I have no idea whether or not WFRP is bad or not, the real issue is: does it meet it's design goals? Is it internally consistent? Is it appealing to play? The first two questions are valid for any system, and if WFPR fails at these then it is an objectively bad system, but simply because it doesn't appeal to you because you want to become a god-king and can't under the system does not make it bad at all to play.

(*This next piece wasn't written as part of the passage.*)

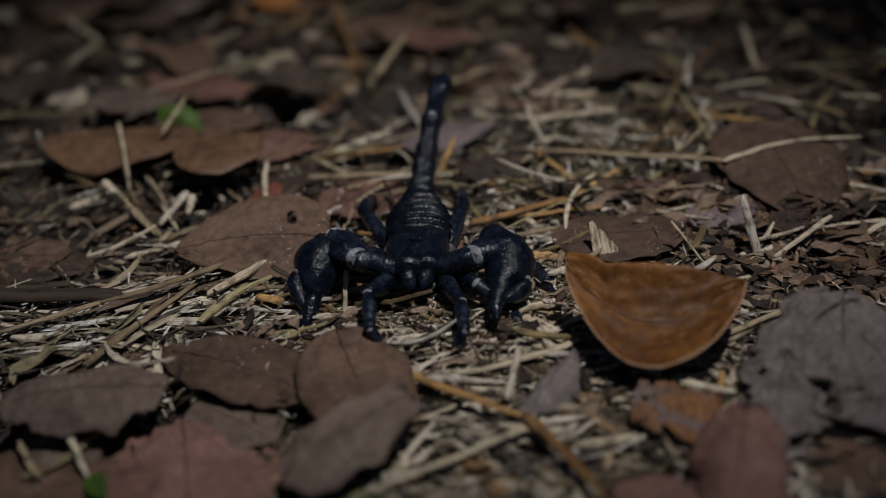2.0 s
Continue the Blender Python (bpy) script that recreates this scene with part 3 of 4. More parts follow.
leaf((-0.0790, 0.0460, 0.0060), (-0.0920, 0.0480, 0.0165), 0.0115, GREEN, "fresh green leaf standing out of brown litter", curl=0.3, shape='egg', roll=-65, seed=44)
straw((-0.0866, 0.0262, 0.0160), (-0.0812, 0.0437, 0.0210), 0.00160, STRAW, "pale straw leaning across a green leaf", seed=45)
straw((-0.0228, -0.0398, 0.0120), (-0.0170, -0.0411, 0.0120), 0.00240, STRAW_ORANGE, "short yellow straw chip", seed=46)
leaf((-0.0760, 0.1980, 0.0160), (-0.0570, 0.1830, 0.0060), 0.0215, ORANGE, "orange yellow dry leaf in blurred litter", curl=0.3, shape='round', roll=10, seed=47)
leaf((-0.0136, 0.1482, 0.0060), (0.0180, 0.1244, 0.0080), 0.0260, RED, "dull red leaf lying in blurred litter", curl=0.3, seed=48)
leaf((-0.0401, 0.1597, 0.0060), (-0.0113, 0.1616, 0.0060), 0.0340, BROWN, "brown leaf lying in blurred litter", curl=0.3, seed=49)
leaf((-0.1757, 0.1984, 0.0060), (-0.1415, 0.2078, 0.0060), 0.0340, BROWN, "brown leaf in dim light", curl=0.3, seed=50)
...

I fucking hate vampire games. Hate them. I don't want to be associated with wanky teen-angst vampires fighting lycans or pontificating around a mahogony table sipping blood from crystal goblets, ever. I wouldn't give a steaming pile of shit to play any version of WoD, even Franks. But that does not make it a bad game. It does not mean Frank does not know what he is doing and it sure as hell doesn't mean the system is objectively bad because I can't play a knight in armor rescuing princesses from dragons even - and this is important - even if there are knights and dragons and princesses in the vampire game anyway.
- LL
FatR
Duke
Posts: 1221
Joined: Tue Dec 16, 2008 7:36 am

Post by FatR »

Besides, experience can make you pretty badass in Dark Heresy, and, I assume, WFRP. You won't be a living avatar of asskicking, like high-level DnD characters are, but rules totally allow a character that can easily dismember run-of-the mill armed thugs, bandits and minor monsters (except for orks, which have [Invulnerable] subtype, due to their screwed writeup) and only be in real danger if at least a half-dozen of them catches him in the open. Which might be unimpressive by standards of DnD 3.X or Exalted, but is pretty awesome, compared to what you can usually see in fantasy literature.